# [RECORDED INFORMATION]
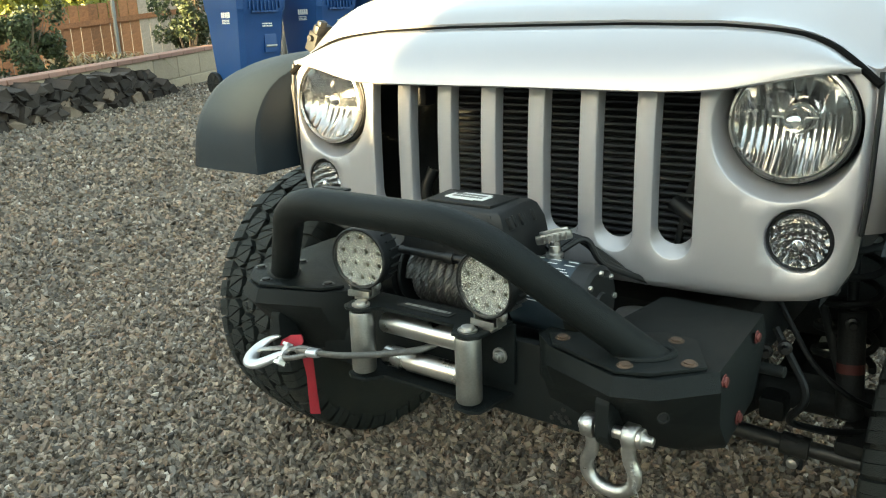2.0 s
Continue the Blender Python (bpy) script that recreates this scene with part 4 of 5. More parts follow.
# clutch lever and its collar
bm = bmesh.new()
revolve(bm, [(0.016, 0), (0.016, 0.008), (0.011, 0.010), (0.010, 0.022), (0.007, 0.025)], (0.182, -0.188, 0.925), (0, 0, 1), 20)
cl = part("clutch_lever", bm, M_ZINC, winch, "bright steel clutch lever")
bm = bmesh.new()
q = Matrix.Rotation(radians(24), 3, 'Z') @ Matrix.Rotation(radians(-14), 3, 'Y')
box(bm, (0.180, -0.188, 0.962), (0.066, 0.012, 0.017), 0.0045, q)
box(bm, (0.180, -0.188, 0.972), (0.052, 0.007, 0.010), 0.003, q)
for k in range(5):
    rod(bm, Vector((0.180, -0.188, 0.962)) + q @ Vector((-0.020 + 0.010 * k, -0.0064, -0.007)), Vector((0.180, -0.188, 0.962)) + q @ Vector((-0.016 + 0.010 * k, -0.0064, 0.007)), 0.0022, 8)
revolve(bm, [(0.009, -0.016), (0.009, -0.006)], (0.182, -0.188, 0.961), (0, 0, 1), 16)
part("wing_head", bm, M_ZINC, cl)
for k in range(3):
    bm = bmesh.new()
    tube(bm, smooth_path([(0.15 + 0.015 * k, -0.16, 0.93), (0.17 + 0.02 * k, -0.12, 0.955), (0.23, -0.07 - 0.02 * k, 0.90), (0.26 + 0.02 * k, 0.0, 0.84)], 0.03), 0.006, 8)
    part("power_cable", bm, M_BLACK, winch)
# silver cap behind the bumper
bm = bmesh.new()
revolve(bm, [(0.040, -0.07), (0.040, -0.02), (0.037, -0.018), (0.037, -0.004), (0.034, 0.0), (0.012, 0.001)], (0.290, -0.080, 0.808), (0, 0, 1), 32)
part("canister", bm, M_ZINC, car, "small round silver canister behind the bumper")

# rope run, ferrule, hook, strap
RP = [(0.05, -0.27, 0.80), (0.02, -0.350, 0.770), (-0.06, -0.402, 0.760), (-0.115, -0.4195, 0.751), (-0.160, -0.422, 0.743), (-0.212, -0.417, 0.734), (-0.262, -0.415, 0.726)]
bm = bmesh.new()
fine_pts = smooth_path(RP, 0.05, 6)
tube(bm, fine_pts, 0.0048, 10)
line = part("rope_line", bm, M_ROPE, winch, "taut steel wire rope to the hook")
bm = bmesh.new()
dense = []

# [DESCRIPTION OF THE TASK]
Do not include the images; transcribe the rest of the listing exactly.

# [TASK ANSWER]
2.0 s
Continue the Blender Python (bpy) script that recreates this scene with part 4 of 5. More parts follow.
# clutch lever and its collar
bm = bmesh.new()
revolve(bm, [(0.016, 0), (0.016, 0.008), (0.011, 0.010), (0.010, 0.022), (0.007, 0.025)], (0.182, -0.188, 0.925), (0, 0, 1), 20)
cl = part("clutch_lever", bm, M_ZINC, winch, "bright steel clutch lever")
bm = bmesh.new()
q = Matrix.Rotation(radians(24), 3, 'Z') @ Matrix.Rotation(radians(-14), 3, 'Y')
box(bm, (0.180, -0.188, 0.962), (0.066, 0.012, 0.017), 0.0045, q)
box(bm, (0.180, -0.188, 0.972), (0.052, 0.007, 0.010), 0.003, q)
for k in range(5):
    rod(bm, Vector((0.180, -0.188, 0.962)) + q @ Vector((-0.020 + 0.010 * k, -0.0064, -0.007)), Vector((0.180, -0.188, 0.962)) + q @ Vector((-0.016 + 0.010 * k, -0.0064, 0.007)), 0.0022, 8)
revolve(bm, [(0.009, -0.016), (0.009, -0.006)], (0.182, -0.188, 0.961), (0, 0, 1), 16)
part("wing_head", bm, M_ZINC, cl)
for k in range(3):
    bm = bmesh.new()
    tube(bm, smooth_path([(0.15 + 0.015 * k, -0.16, 0.93), (0.17 + 0.02 * k, -0.12, 0.955), (0.23, -0.07 - 0.02 * k, 0.90), (0.26 + 0.02 * k, 0.0, 0.84)], 0.03), 0.006, 8)
    part("power_cable", bm, M_BLACK, winch)
# silver cap behind the bumper
bm = bmesh.new()
revolve(bm, [(0.040, -0.07), (0.040, -0.02), (0.037, -0.018), (0.037, -0.004), (0.034, 0.0), (0.012, 0.001)], (0.290, -0.080, 0.808), (0, 0, 1), 32)
part("canister", bm, M_ZINC, car, "small round silver canister behind the bumper")

# rope run, ferrule, hook, strap
RP = [(0.05, -0.27, 0.80), (0.02, -0.350, 0.770), (-0.06, -0.402, 0.760), (-0.115, -0.4195, 0.751), (-0.160, -0.422, 0.743), (-0.212, -0.417, 0.734), (-0.262, -0.415, 0.726)]
bm = bmesh.new()
fine_pts = smooth_path(RP, 0.05, 6)
tube(bm, fine_pts, 0.0048, 10)
line = part("rope_line", bm, M_ROPE, winch, "taut steel wire rope to the hook")
bm = bmesh.new()
dense = []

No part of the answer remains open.